PROVO — No team in the Pioneer League has won more games the past three years than the Provo Angels. In their three seasons of existence, the Angels have claimed five of six Southern Division split-season titles.

For all of its success, though, one thing has eluded Provo — a Pioneer League championship. Each year, the Angels have advanced to the league championship series only to lose in a three-game set to the Northern Division winner.

After posting a league-best 54-22 record in 2003, Provo once again fell in the championship series. In the final game, a Billings pitcher tossed a no-hitter against the Angels, who led the league in hitting.

Not that manager Tom Kotchman is losing any sleep over being a perennial runner-up. He shrugged off any suggestion that he might be frustrated by the lack of a championship trophy.

"If we win, we win," said Kotchman, whose team will open the season today in Casper. Friday's game was rained out. "Anything can happen in a three-game set, especially when you have to travel 11 or 12 hours (on a bus). That doesn't bother me."

At this level or rookie professional baseball, winning a championship is not the ultimate goal. The top priority is developing solid players for the parent club, the Anaheim Angels. Judging by that criterion, Kotchman has been wildly successful. A number of Provo Angel alumni, including his son, Casey, are making noise in Anaheim's farm system.

"You could have a real old club here and win, but you're probably not developing (players)," Kotchman said. "Last year we probably had one of the youngest teams in the league and still won. And won big. You could have a bunch of 22- and 23-year-old guys here and win the league but not really accomplish anything, and those guys would be out of baseball in another year or two. That club last year, I didn't tell them that very much, but there are a lot of good players on that club that are going to play in the big leagues."

That aside, he admits there is a part of him that would like to see Provo capture a league title. "Selfishly, I'd like to win a championship so the kids can get a ring on their finger," Kotchman said.

Even without a championship on their rsum, the Angels have established a standard of excellence. This year's players are well-aware of the high expectations. "They know what the track record is here, or they will know," Kotchman said. "We're going to be competitive. They're going to understand real quick that it's not going to be fun losing around here."

The 2004 roster includes four players who were with the Angels last year. Another, outfielder Michael Perdomo, was on Provo's 2002 squad. He's back this season after missing last season while recovering from major elbow surgery.

"I'm looking forward to bringing home a championship," said the Miami native. "Two years ago we almost won it.
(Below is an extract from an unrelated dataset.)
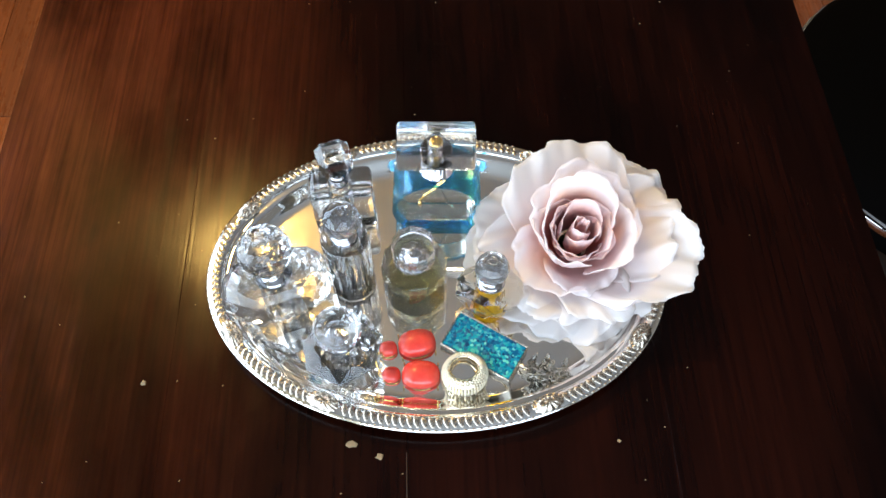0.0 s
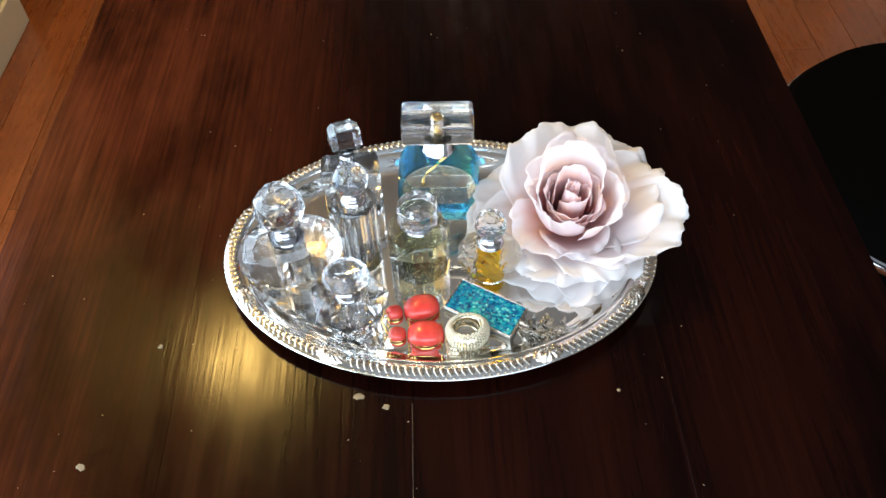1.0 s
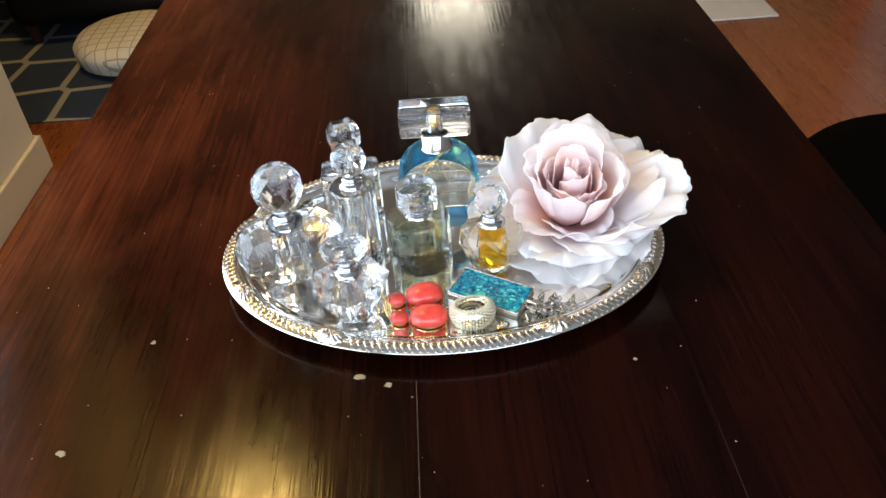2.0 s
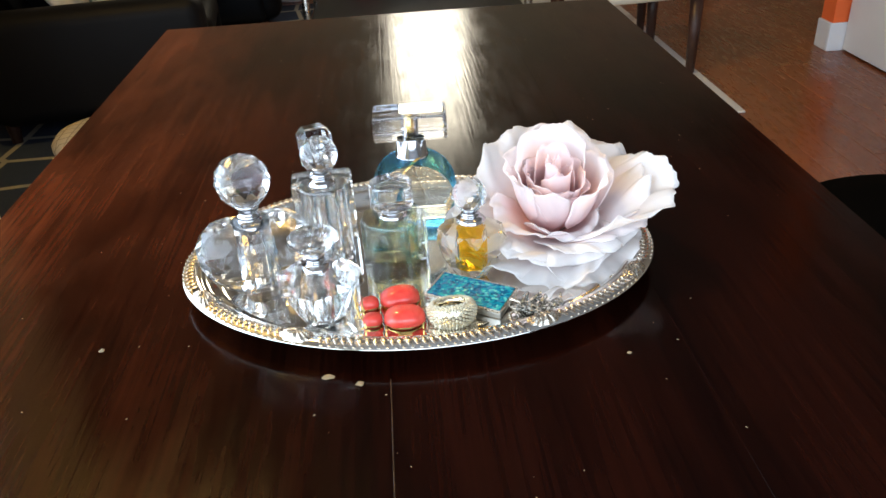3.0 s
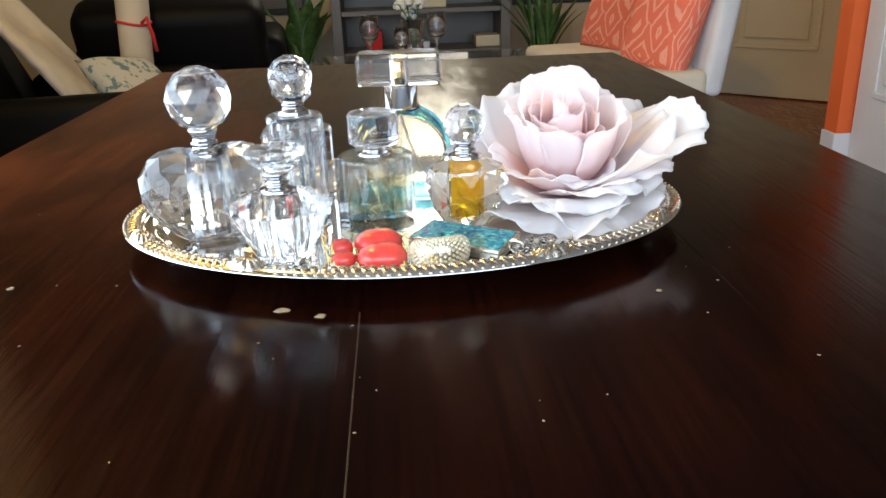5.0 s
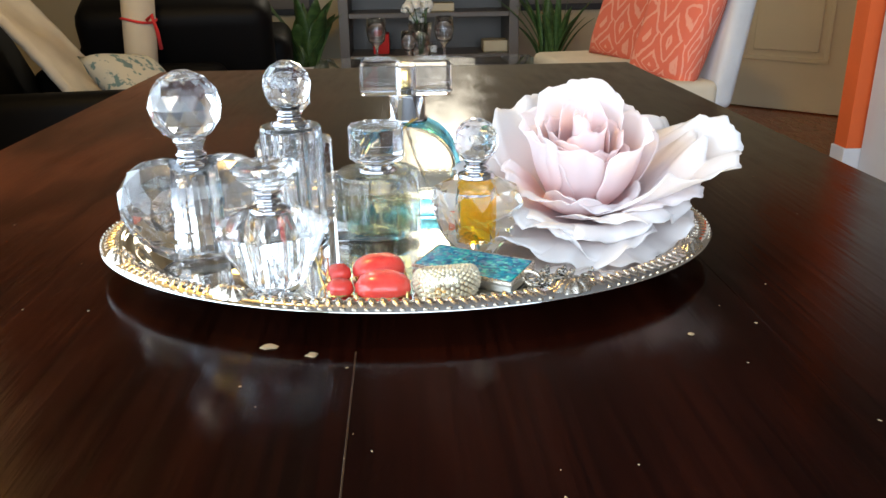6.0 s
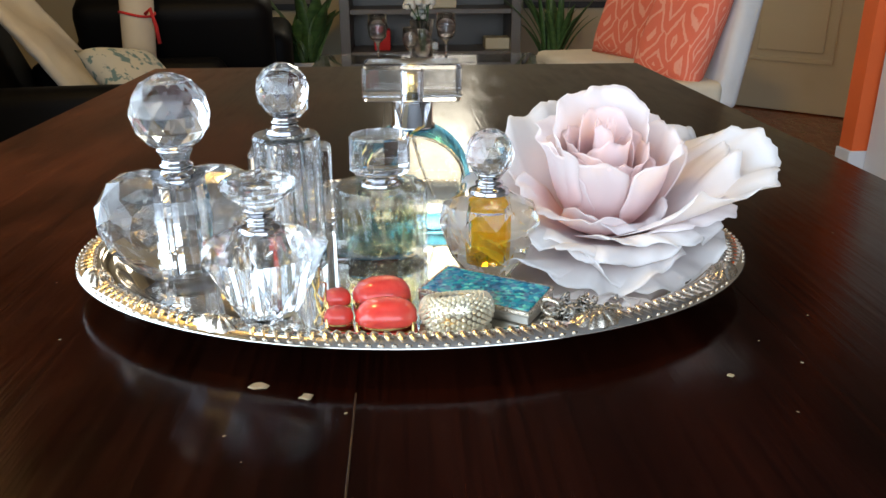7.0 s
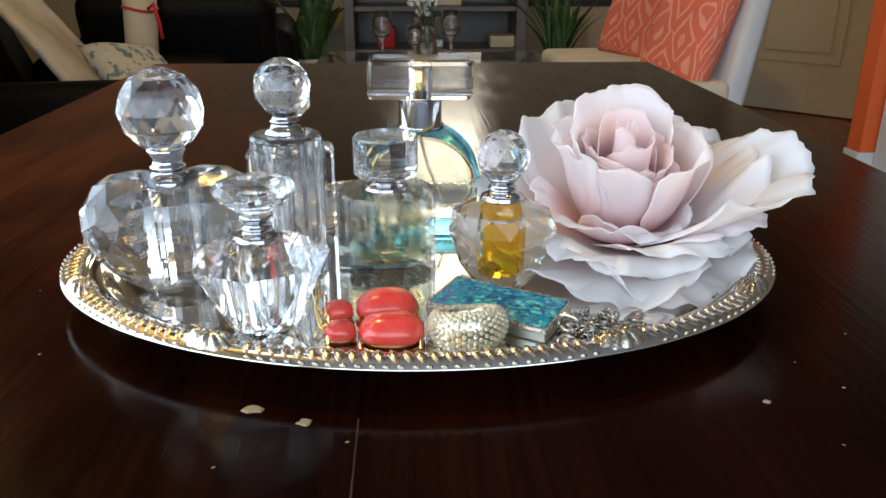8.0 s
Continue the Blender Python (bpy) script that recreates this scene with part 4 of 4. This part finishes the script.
# open outer petals
for k, (az, L, a0, a1, lip, w) in enumerate(((336, 0.092, 62, 40, 22, 0.084), (42, 0.070, 70, 50, 40, 0.088), (8, 0.074, 64, 36, 44, 0.080), (98, 0.070, 62, 34, 60, 0.098), (170, 0.072, 76, 60, 40, 0.088), (212, 0.064, 72, 52, 70, 0.090), (262, 0.058, 72, 46, 86, 0.094), (308, 0.062, 70, 46, 80, 0.084))):
    petal("outer_petal", az, 0.012, 0.004, L, w, a0, a1, PETAL_OUT, 0.8, 0.0044, 60 + k, lip, 0.20)
# lowest petals, nearly flat
for k, (az, L, a0, a1) in enumerate(((70, 0.064, 74, 54), (205, 0.072, 82, 72), (250, 0.070, 76, 74), (298, 0.066, 76, 72))):
    petal("lower_petal", az, 0.012, 0.002, L, 0.092, a0, a1, PETAL_OUT, 0.75, 0.0046, 80 + k, 22)


# ---- the sitting area ----
def armchair(name, m, label, back_h=0.92):
    """A leather armchair facing +x; its origin is on the floor."""
    c = thing(name, m, label, "armchair", "black leather armchairs")
    part("base", box(-0.42, 0.36, -0.36, 0.36, 0.08, 0.26, 0.03, 3), LEATHER, c, "", True)
    part("seat_cushion", box(-0.25, 0.41, -0.26, 0.26, 0.26, 0.38, 0.05, 4), LEATHER, c, "plump leather seat cushion", True)
    bk = box(-0.12, 0.10, -0.37, 0.37, 0.0, back_h - 0.28, 0.07, 4)
    part("backrest", bk, LEATHER, c, "rounded leather backrest", True, pose(-0.40, 0, 0.24, 0, -22, 0))
    for s in (-1, 1):
        part("arm", box(-0.40, 0.40, -0.075, 0.075, 0.08, 0.48, 0.06, 4), LEATHER, c, "padded leather arm", True, pose(0, s * 0.36, 0))
    for x in (-0.36, 0.33):
        for y in (-0.34, 0.34):
            part("foot", lathe([(0.018, 0.0), (0.026, 0.08)], 12, cx=x, cy=y), LEG_WOOD, c)
    return c


armchair("armchair", pose(-1.12, 2.72, FLOOR, 0, 0, 8), "black leather armchair with a fleece throw and cushion")
armchair("armchair", pose(-1.10, 3.95, FLOOR, 0, 0, 97) @ Matrix.Diagonal((1.15, 1.15, 1.15, 1)), "black leather armchair turned with its back to the table", 0.72)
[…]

We hope to win it this year."

Joshua Leblanc, a sixth-round draft pick of the Anaheim Angels, is eager to make an impression on the organization as well as the fans in his first season of professional baseball. "I'm very excited," Leblanc said. "It's a lifelong dream I'm living right now."

He's no stranger to success, having won a couple of championships at Southern A&M in Houston, and he plans to help extend Provo's tradition of winning seasons. "The Angels are used to winning," he said. "It's the philosophy of everybody here."

It's a philosophy Kotchman instills in his players.

"Everything's better when you win. Your food tastes better, your wife looks better, you don't kick your dog as much," Kotchman said. "My wife's looked good the last three years. And she can't cook, so the food has tasted much better. It's pretty bad when you marry the only Italian who can't cook."